Saturday, June 21, 2008

Battling Addiction with Exercise

It helps you quit. Can it keep you from starting?

We've all heard the claim: Physical exercise helps addicts who are working their way through withdrawal and recovery. It is one of the most common prescriptions given out by doctors and health professionals, whether you are a recovering alcoholic or a chronic binge eater.

And it makes sense. Exercise has verifiable impacts on not just endorphin levels, but also on levels of circulating serotonin and dopamine. All three neurotransmitter systems are heavily implicated in both maintaining addiction and withdrawing from it. Countless drug addicts have extolled the virtues of vigorous exercise, and there seem to be no compelling reason to doubt them.

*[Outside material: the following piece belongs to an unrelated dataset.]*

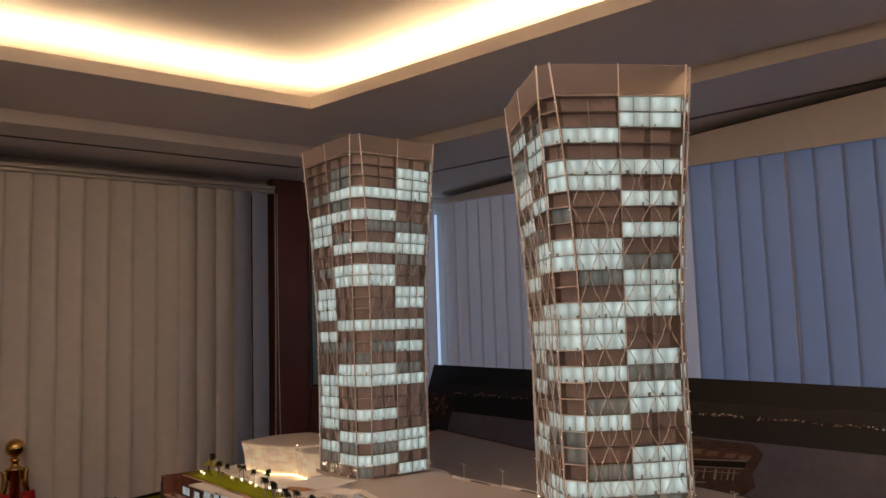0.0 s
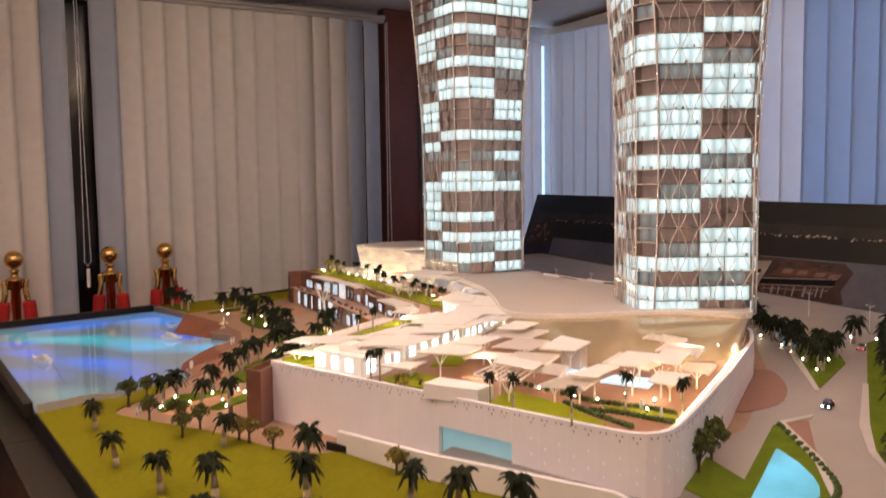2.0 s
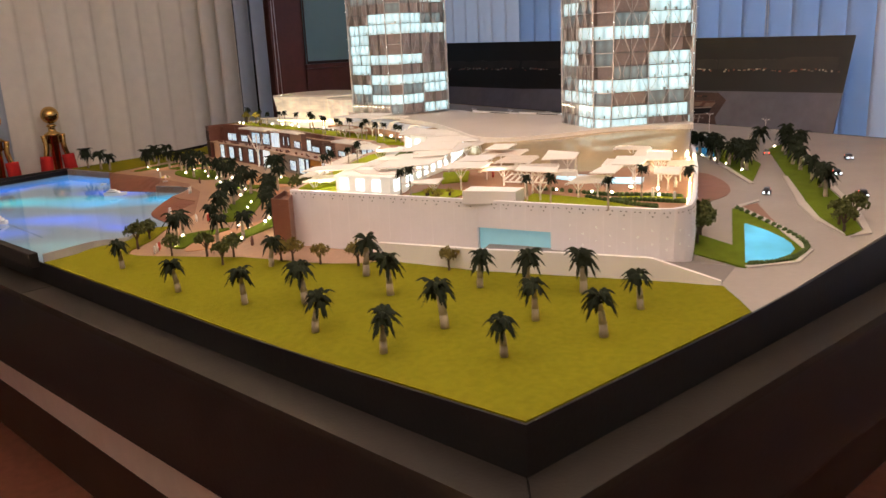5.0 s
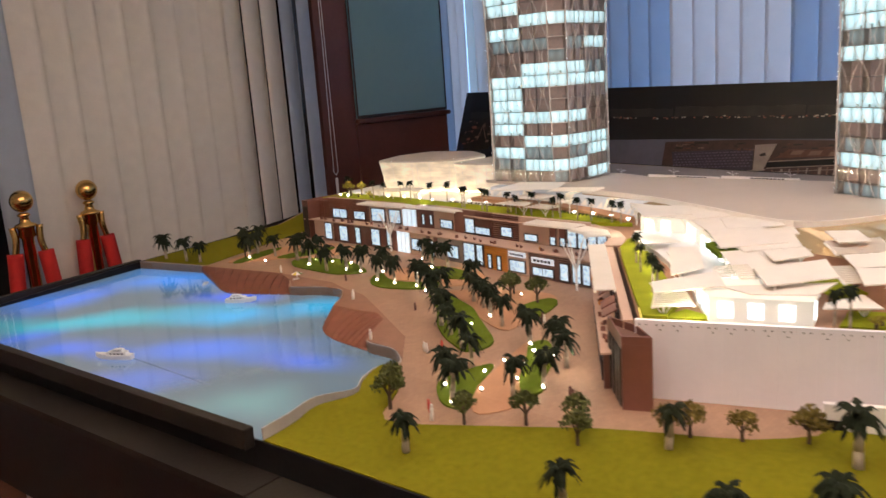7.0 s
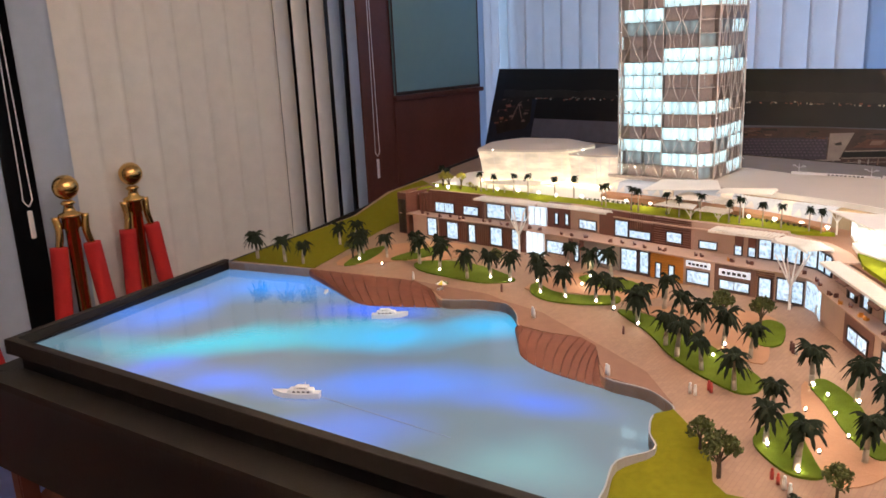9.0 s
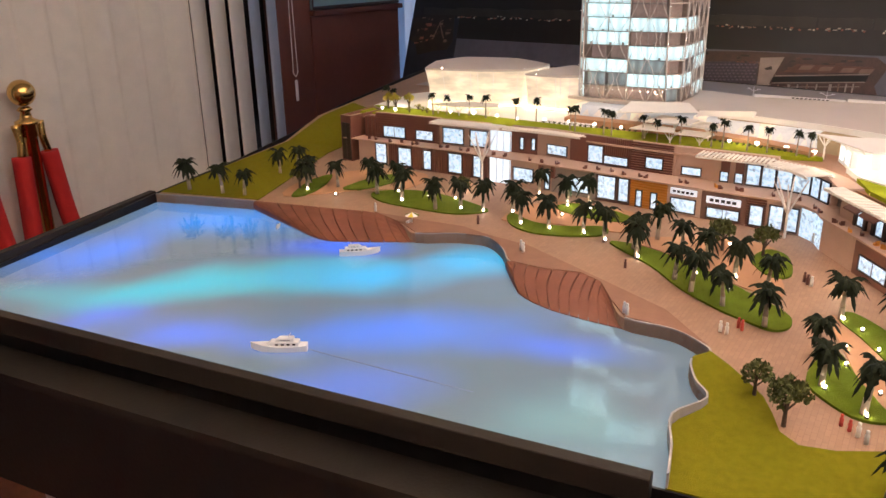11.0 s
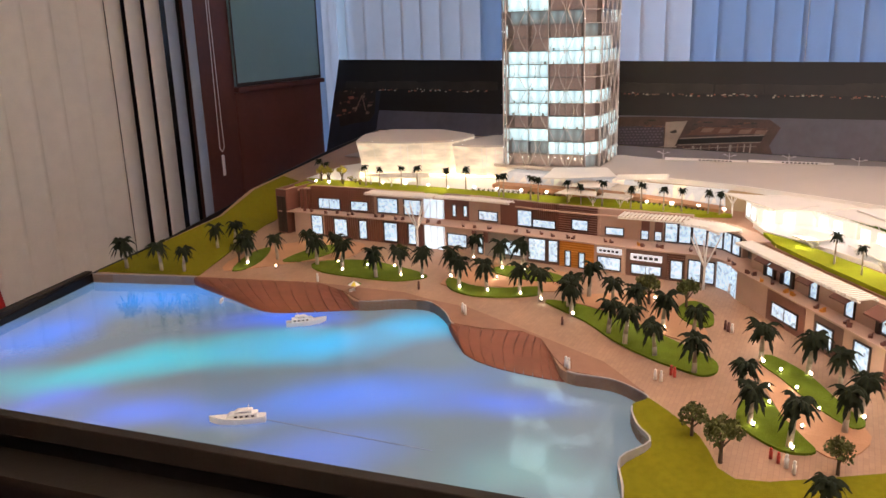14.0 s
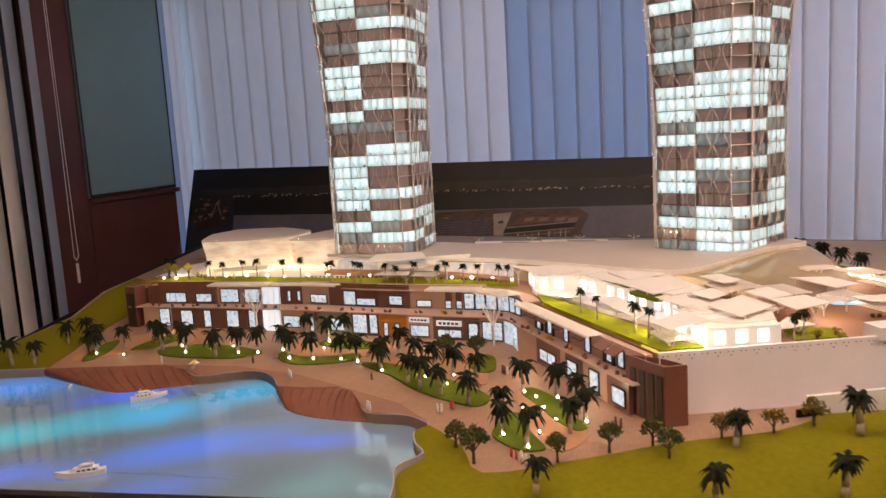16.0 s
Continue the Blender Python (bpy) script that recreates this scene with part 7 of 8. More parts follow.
def tower(x, y, turn, hx, hy, c, floors, pitch, top, lit, seed, string, label):
    e = empty("tower", (x, y, G), label, "tower", "model towers")
    e.rotation_euler[2] = radians(turn)
    b = 0.006
    kinds = ("S1", "S2", "c", "E1", "E2", "c", "N1", "N2", "c", "W1", "W2", "cSW")
    H = FOOT + floors * pitch
    r = random.Random(seed)
    glow, faint = M_OFFICE, M_FAINT

    def swell(z):
        t = min(max((z - 0.85) / (H - 0.85), 0), 1.1)
        return 1 + 0.23 * t ** 1.4

    def at(i, z, k=1.0):
        t = (z - FOOT) / (H - FOOT)
        w = c * (0.62 + 0.75 * t - 0.95 * t * t)
        d = 0.02
        plan = ((-hx + w, -hy), (0, -hy - b), (hx - d, -hy), (hx, -hy + d), (hx + b, 0), (hx, hy - w), (hx - w, hy), (0, hy + b), (-hx + d, hy), (-hx, hy - d), (-hx - b, 0), (-hx, -hy + w))
        p = Vector(plan[i % 12]) * swell(z) * k
        return Vector((p.x, p.y, z))

    for f in range(floors):
        z0, z1 = FOOT + f * pitch, FOOT + (f + 1) * pitch
        bm = bmesh.new()
        lo = [bm.verts.new(at(i, z0 - 0.0018)) for i in range(12)]
        hi = [bm.verts.new(at(i, z0 + 0.0018)) for i in range(12)]
        for i in range(12):
            bm.faces.new((lo[i], lo[(i + 1) % 12], hi[(i + 1) % 12], hi[i]))
        bm.faces.new(hi)
        bm.faces.new(lo[::-1])
        part("floor_slab", bm, M_SLAB, e)
        other = [r.random() < 0.5 for _ in range(4)]
        bm = bmesh.new()
        uv = bm.loops.layers.uv.new("cell")
        for i in range(12):
            kind = kinds[i]
            half_lit = r.random() < 0.22
            on = {"W1": f in lit[0], "W2": f in lit[1], "cSW": f in lit[2], "S1": f in lit[3], "S2": f in lit[4], "E1": other[0], "E2": other[1], "N1": other[2], "N2": f in lit[0], "c": other[3]}[kind]
            nb = 4 if kind[0] != "c" else 2
            for k in range(nb):
                t0, t1 = k / nb, (k + 1) / nb
                cell = on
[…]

But is there reason to think that regular exercise can help prevent addiction from blossoming in the first place?

Dr. Nora Volkow, director of the National Institute on Drug Abuse (NIDA), thinks there is. She told the Cincinnati Enquirer: "It's something we could apply right away. Vaccines, we're not going to get those results in one or two years. It will take probably five, six years to results."

"Exercise has been shown to be beneficial in so many areas of physical and mental health," Volkow said recently at a NIDA-sponsored conference on addiction treatment and research in Cincinnati. "This cross-disciplinary meeting is designed to get scientists thinking creatively about its potential role in substance abuse prevention."

Dr. Bess Marcus of Brown University, who is working on a NIDA-funded study of exercise for smoking cessation, presented the scientific evidence for the addiction/exercise connection. Similarities in the effects on the reward pathways of the brain's limbic system--dopamine activity in particular--may tie the two behaviors together more directly than previously thought. Among the findings:

--Rats in cages with running wheels show less interest in amphetamine infusions than rats without exercise options.

--Baby monkeys who don't roughhouse with their peers have higher levels of impulse control problems and alcohol use when they get older.

--In humans, exercise is known to reduce stress and tension--and anxiety is a well-known side effect of withdrawal, from alcohol and cigarettes to heroin and speed.

--Physical activity may enhance cellular growth in key areas of the brain involved in addiction, thereby aiding the neural rewiring that takes place during detoxification and withdrawal from addictive drugs.

No one knows for sure whether this effect, if it exists, works only in the young, and declines with age, or whether it can be of benefit to anyone as a preventative measure to reduce drug craving. "Statistics indicate that teens who exercise daily are the least likely to report using drugs or alcohol," Volkow said.

However, there are numerous exceptions, one being the classic image of the hard-drinking athlete. "Now the kids who exercise the most actually drink the most," Dr. Lloyd Johnston of the University of Michigan told the Associated Press.